Entries with animation source code:
## BEGIN
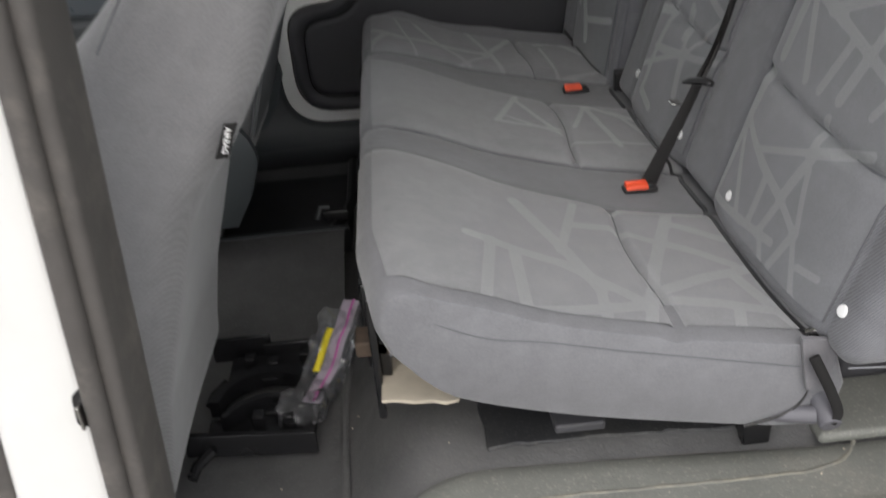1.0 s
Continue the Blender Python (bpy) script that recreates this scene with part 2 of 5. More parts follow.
def pad(lo, hi, r, n=(4, 4, 4), f=None, m=4, bm=None):
    """A box with rounded edges, subdivided; f moves each point."""
    bm = bm or bmesh.new()
    r = min(r, *[(b - a) / 2 - 1e-4 for a, b in zip(lo, hi)])
    ax = [steps(a, b, r, k, m) for a, b, k in zip(lo, hi, n)]
    size = [len(a) - 1 for a in ax]
    made = {}

    def vert(i, j, k):
        if (i, j, k) not in made:
            p = Vector((ax[0][i], ax[1][j], ax[2][k]))
            q = Vector([min(max(c, a + r), b - r) for c, a, b in zip(p, lo, hi)])
            d = p - q
            if d.length > 1e-9:
                p = q + d.normalized() * r
            made[i, j, k] = bm.verts.new(f(p) if f else p)
        return made[i, j, k]

    for axis in range(3):
        o1, o2 = [a for a in range(3) if a != axis]
        for end in (0, size[axis]):
            for i in range(size[o1]):
                for j in range(size[o2]):
                    quad = []
                    for di, dj in ((0, 0), (1, 0), (1, 1), (0, 1)):
                        key = [0, 0, 0]
                        key[axis], key[o1], key[o2] = end, i + di, j + dj
                        quad.append(vert(*key))
                    bm.faces.new(quad)
    return bm


def box(lo, hi, r=0.003, bm=None):
    return pad(lo, hi, r, (1, 1, 1), m=2, bm=bm)


def smooth_path(pts, n=6):
    """A Catmull-Rom curve through pts."""
    p = [Vector(q) for q in pts]
    p = [2 * p[0] - p[1]] + p + [2 * p[-1] - p[-2]]
    out = []
    for i in range(1, len(p) - 2):
        for s in range(n):
            t = s / n
            a, b, c, d = p[i - 1], p[i], p[i + 1], p[i + 2]
            out.append(0.5 * (2 * b + (c - a) * t + (2 * a - 5 * b + 4 * c - d) * t * t + (3 * b - a - 3 * c + d) * t ** 3))
    return out + [p[-2]]


def tube(pts, r, sides=8, closed=False, bm=None, flat=1.0, up=(0, 0, 1), ends=True):
    """A tube along pts; r one radius or one for each point; flat squeezes it along up."""
    bm = bm or bmesh.new()
    p = [Vector(q) for q in pts]
    rings = []
    for i, q in enumerate(p):
        a = p[i - 1] if i or closed else q
        b = p[(i + 1) % len(p)] if i + 1 < len(p) or closed else q
        d = (b - a).normalized()
        s = d.cross(Vector(up))
        if s.length < 1e-4:
            s = d.cross(Vector((1, 0.1, 0)))
        s.normalize()
        t = s.cross(d)
        rad = r[i] if isinstance(r, (list, tuple)) else r
        rings.append([bm.verts.new(q + rad * (math.cos(2 * math.pi * k / sides) * s + flat * math.sin(2 * math.pi * k / sides) * t)) for k in range(sides)])
    for a, b in zip(rings, rings[1:] + (rings[:1] if closed else [])):
        for k in range(sides):
            bm.faces.new((a[k], a[(k + 1) % sides], b[(k + 1) % sides], b[k]))
    if ends and not closed:
        bm.faces.new(rings[0]), bm.faces.new(list(reversed(rings[-1])))
    return bm


def round_outline(pts, n=5):
    """Corners (u, v, radius) to a rounded closed outline."""
    out = []
    for i, (u, v, r) in enumerate(pts):
        c = Vector((u, v))
        a, b = Vector(pts[i - 1][:2]) - c, Vector(pts[(i + 1) % len(pts)][:2]) - c
        if r <= 0:
            out.append(c)
            continue
        r = min(r, 0.48 * a.length, 0.48 * b.length)
        p, q = c + a.normalized() * r, c + b.normalized() * r
        for k in range(n + 1):
            t = k / n
            out.append((1 - t) ** 2 * p + 2 * t * (1 - t) * c + t * t * q)
    return out


def inset(outline, d):
    """Moves a closed outline inwards by d along its corner normals."""
    n = len(outline)
    area = sum(outline[i - 1].x * outline[i].y - outline[i].x * outline[i - 1].y for i in range(n))
    sign = 1 if area > 0 else -1
    out = []
    for i in range(n):
        e = (outline[(i + 1) % n] - outline[i - 1]).normalized()
        out.append(outline[i] + sign * d * Vector((-e.y, e.x)))
    return out


def inset_corners(corners, d):
    """Moves every side of a rounded outline inwards by d and rounds it again."""
    n = len(corners)
    pts = [Vector(c[:2]) for c in corners]
    area = sum(pts[i - 1].x * pts[i].y - pts[i].x * pts[i - 1].y for i in range(n))
    sign = 1 if area > 0 else -1
    out = []
    for i, (u, v, r) in enumerate(corners):
        e0, e1 = (pts[i] - pts[i - 1]).normalized(), (pts[(i + 1) % n] - pts[i]).normalized()
        n0, n1 = sign * Vector((-e0.y, e0.x)), sign * Vector((-e1.y, e1.x))
        turn = sign * (e0.x * e1.y - e0.y * e1.x)
        p = pts[i] + (n0 + n1) * d / (1 + n0.dot(n1))
        out.append((p.x, p.y, max(0.012, r - d) if turn > 0 else r + d))
    return round_outline(out, 7)


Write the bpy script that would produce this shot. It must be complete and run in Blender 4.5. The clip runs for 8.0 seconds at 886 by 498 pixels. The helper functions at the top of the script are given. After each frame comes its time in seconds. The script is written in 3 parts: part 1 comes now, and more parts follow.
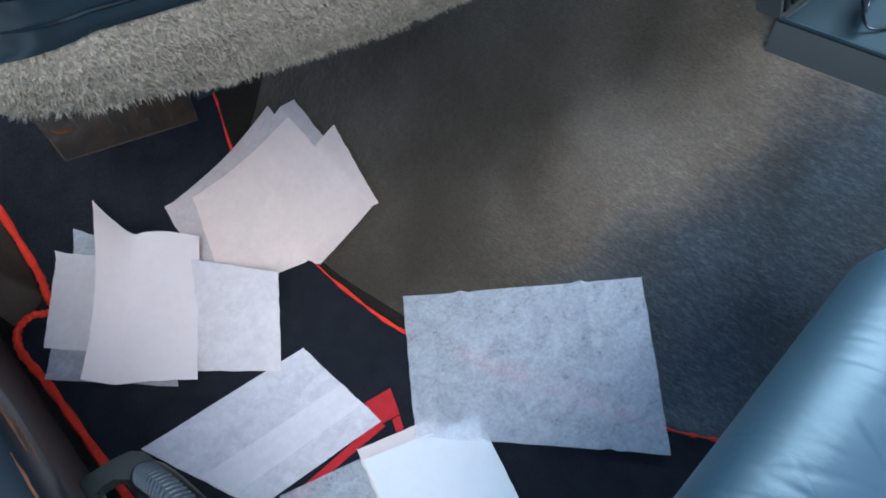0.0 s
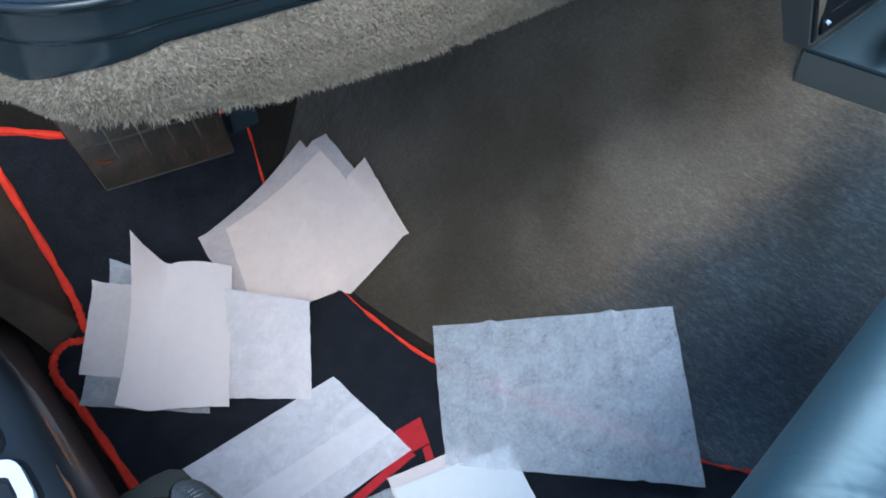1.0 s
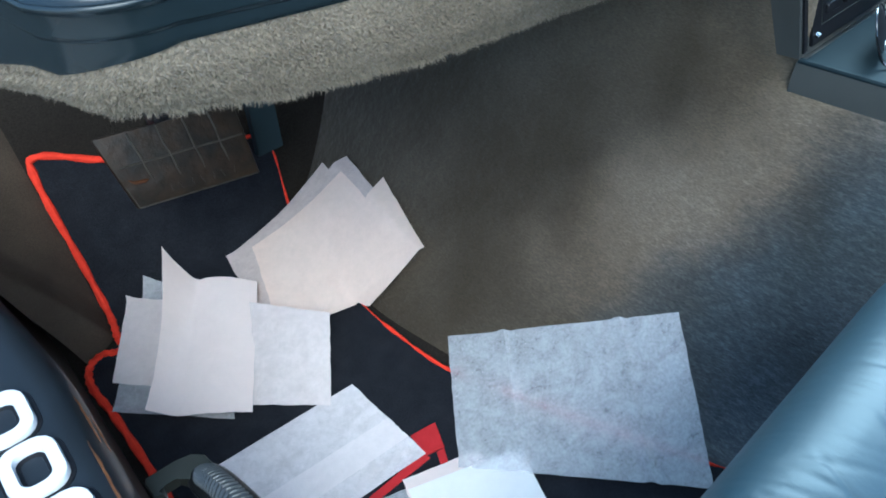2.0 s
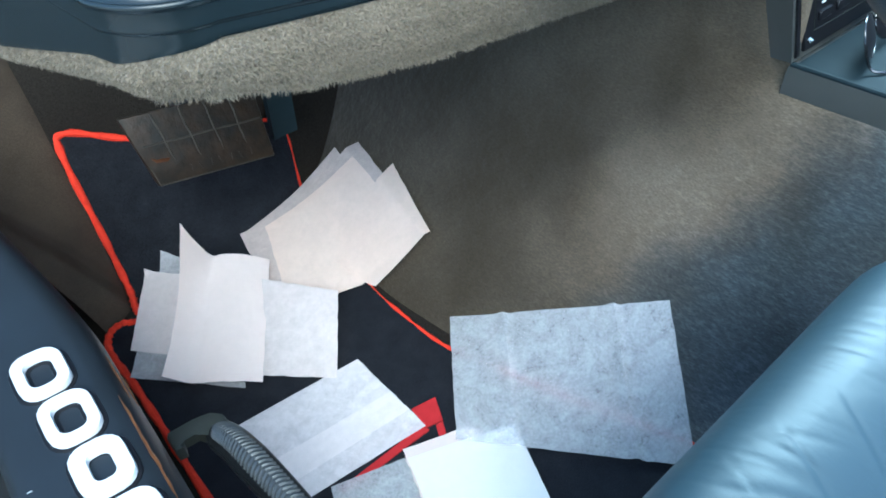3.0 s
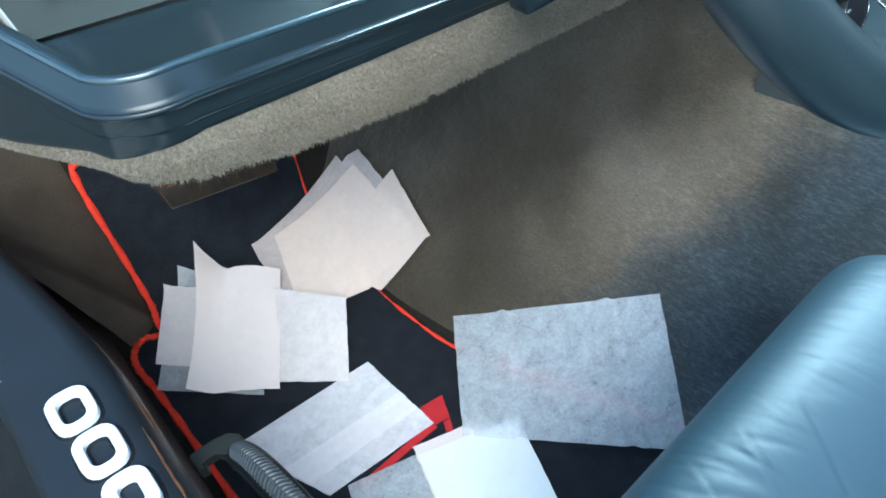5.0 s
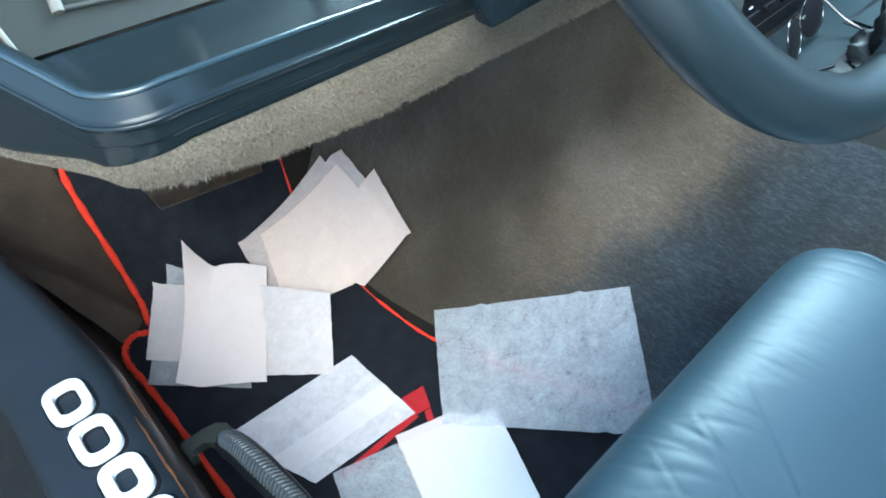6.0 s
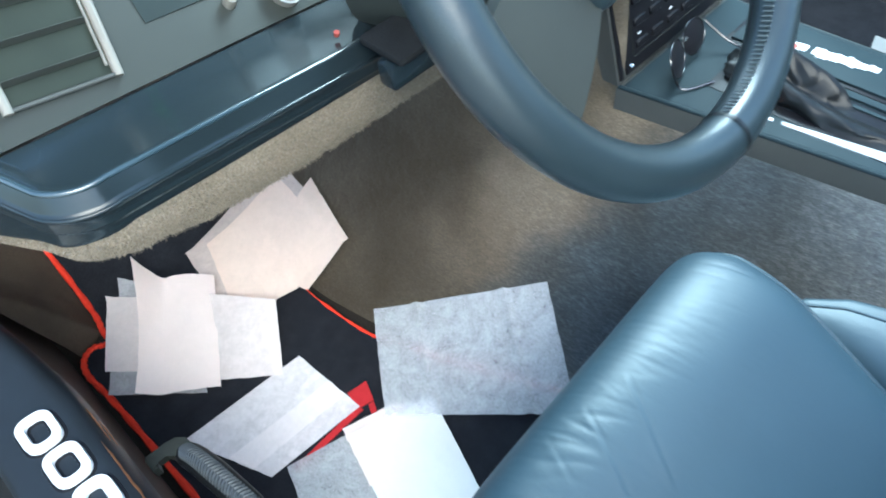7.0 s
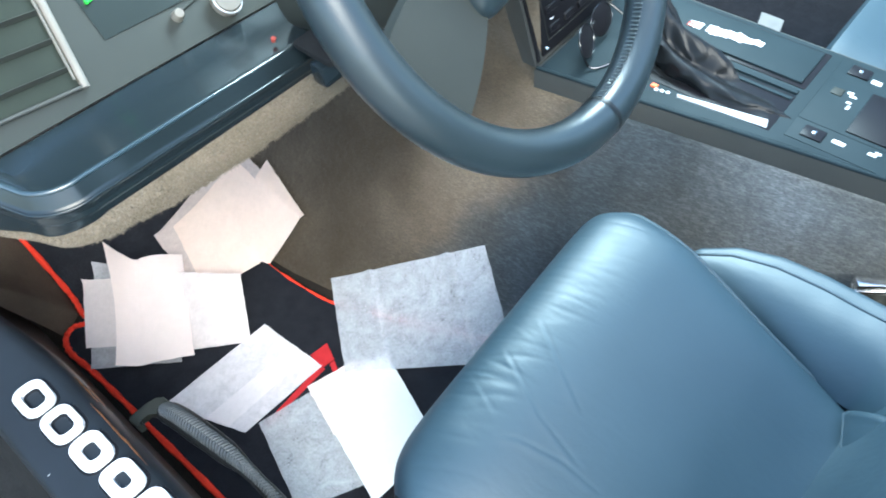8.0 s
## END
→ **INSTRUCTION**:
Transcribe, exactly and exclusively, the run of lines that opens with the line bearing "Continue the Blender" and closes with the line bearing "return made[i, j, k]".

→ **SOLUTION FOR THIS TASK**:
Continue the Blender Python (bpy) script that recreates this scene with part 2 of 5. More parts follow.
def pad(lo, hi, r, n=(4, 4, 4), f=None, m=4, bm=None):
    """A box with rounded edges, subdivided; f moves each point."""
    bm = bm or bmesh.new()
    r = min(r, *[(b - a) / 2 - 1e-4 for a, b in zip(lo, hi)])
    ax = [steps(a, b, r, k, m) for a, b, k in zip(lo, hi, n)]
    size = [len(a) - 1 for a in ax]
    made = {}

    def vert(i, j, k):
        if (i, j, k) not in made:
            p = Vector((ax[0][i], ax[1][j], ax[2][k]))
            q = Vector([min(max(c, a + r), b - r) for c, a, b in zip(p, lo, hi)])
            d = p - q
            if d.length > 1e-9:
                p = q + d.normalized() * r
            made[i, j, k] = bm.verts.new(f(p) if f else p)
        return made[i, j, k]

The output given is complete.